### Provided material
_ _ _ _ _

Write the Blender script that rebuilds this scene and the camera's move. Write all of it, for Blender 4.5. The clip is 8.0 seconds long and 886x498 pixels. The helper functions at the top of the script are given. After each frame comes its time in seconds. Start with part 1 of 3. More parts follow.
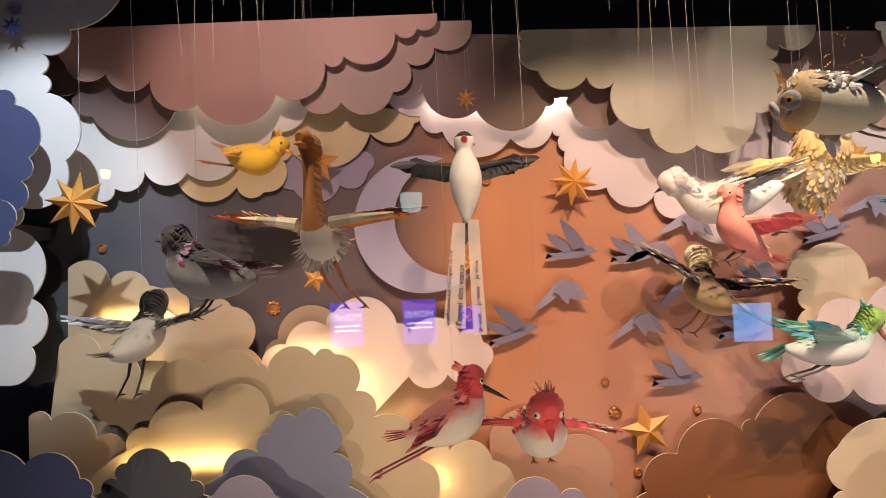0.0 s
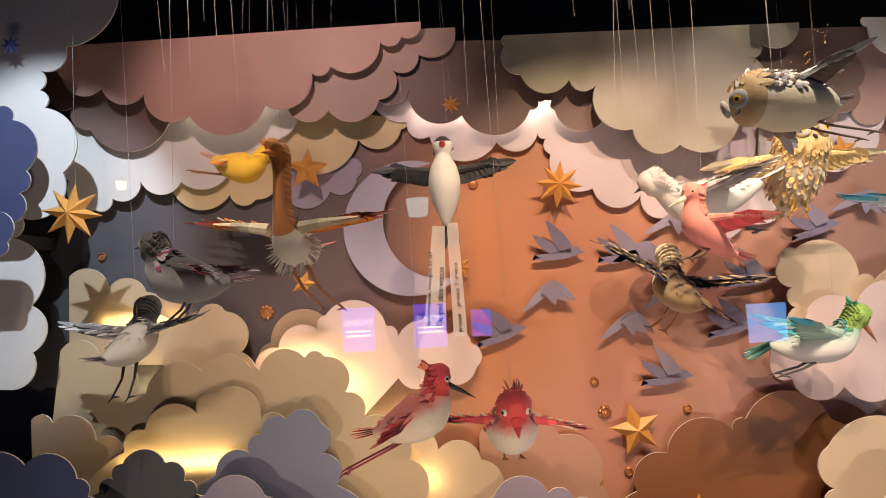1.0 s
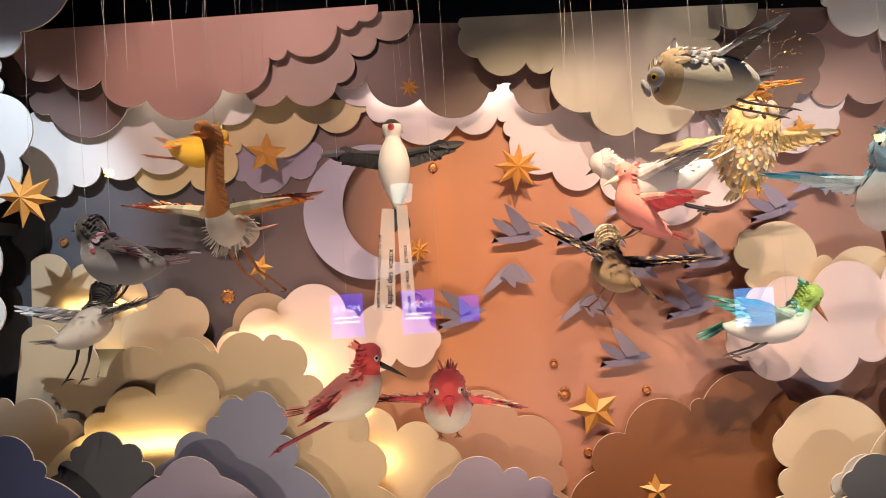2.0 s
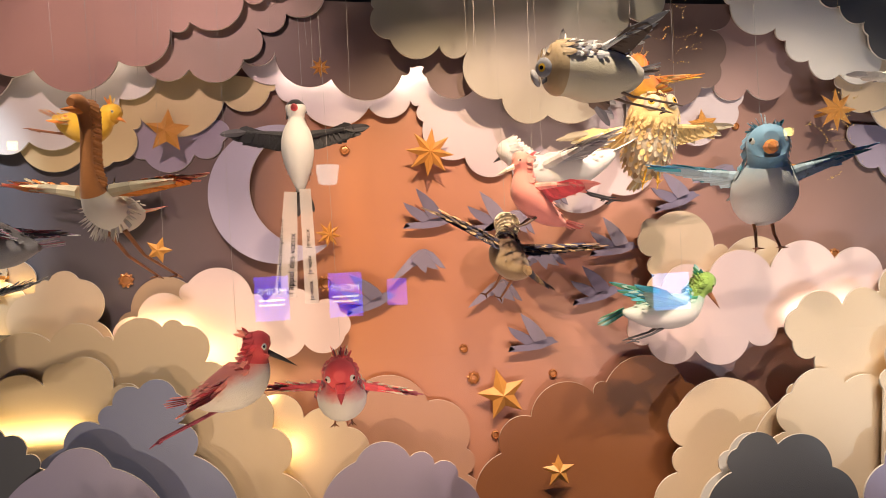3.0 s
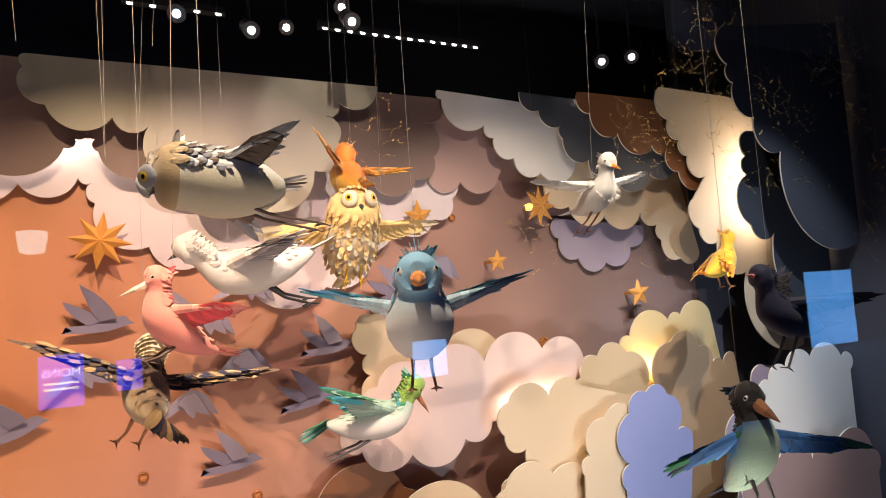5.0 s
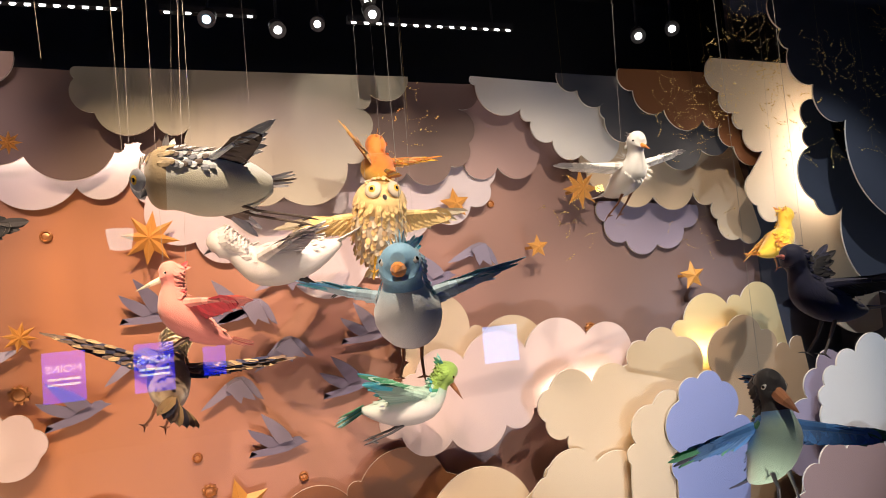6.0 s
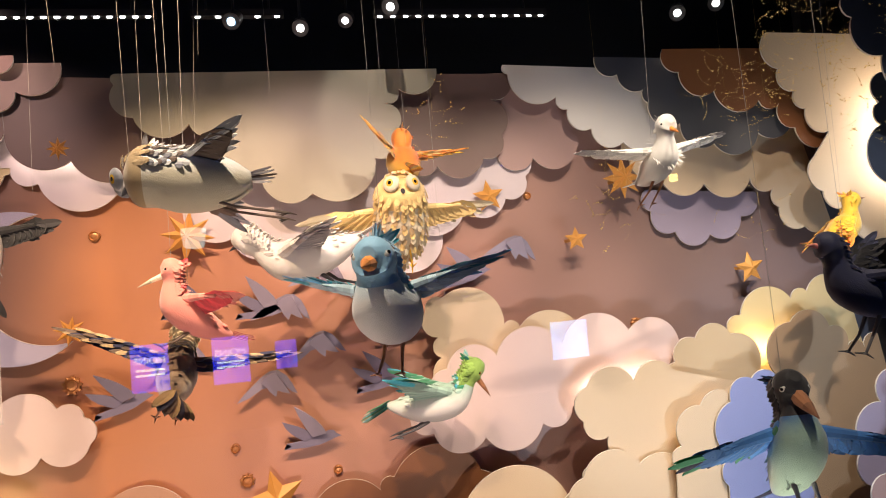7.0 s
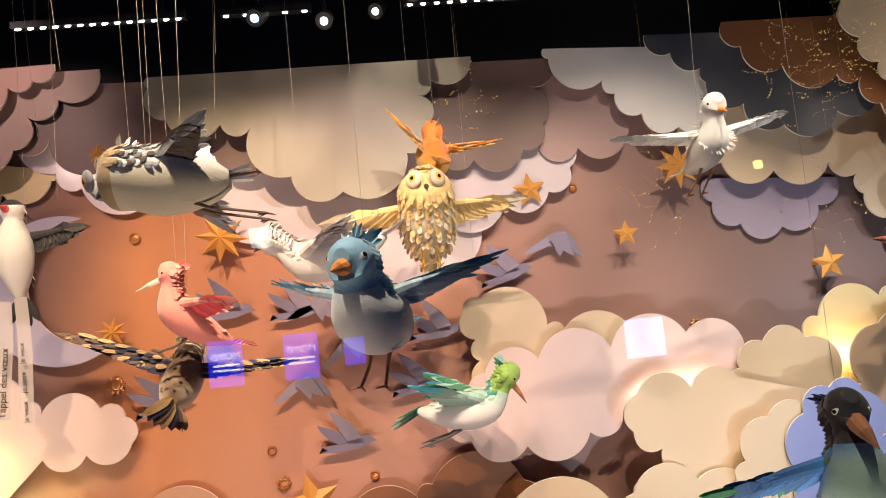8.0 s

_ _ _ _ _

Every line is to be duplicated exactly, though pictures stay out.

Write the Blender script that rebuilds this scene and the camera's move. Write all of it, for Blender 4.5. The clip is 8.0 seconds long and 886x498 pixels. The helper functions at the top of the script are given. After each frame comes its time in seconds. Start with part 1 of 3. More parts follow.
0.0 s
1.0 s
2.0 s
3.0 s
5.0 s
6.0 s
7.0 s
8.0 s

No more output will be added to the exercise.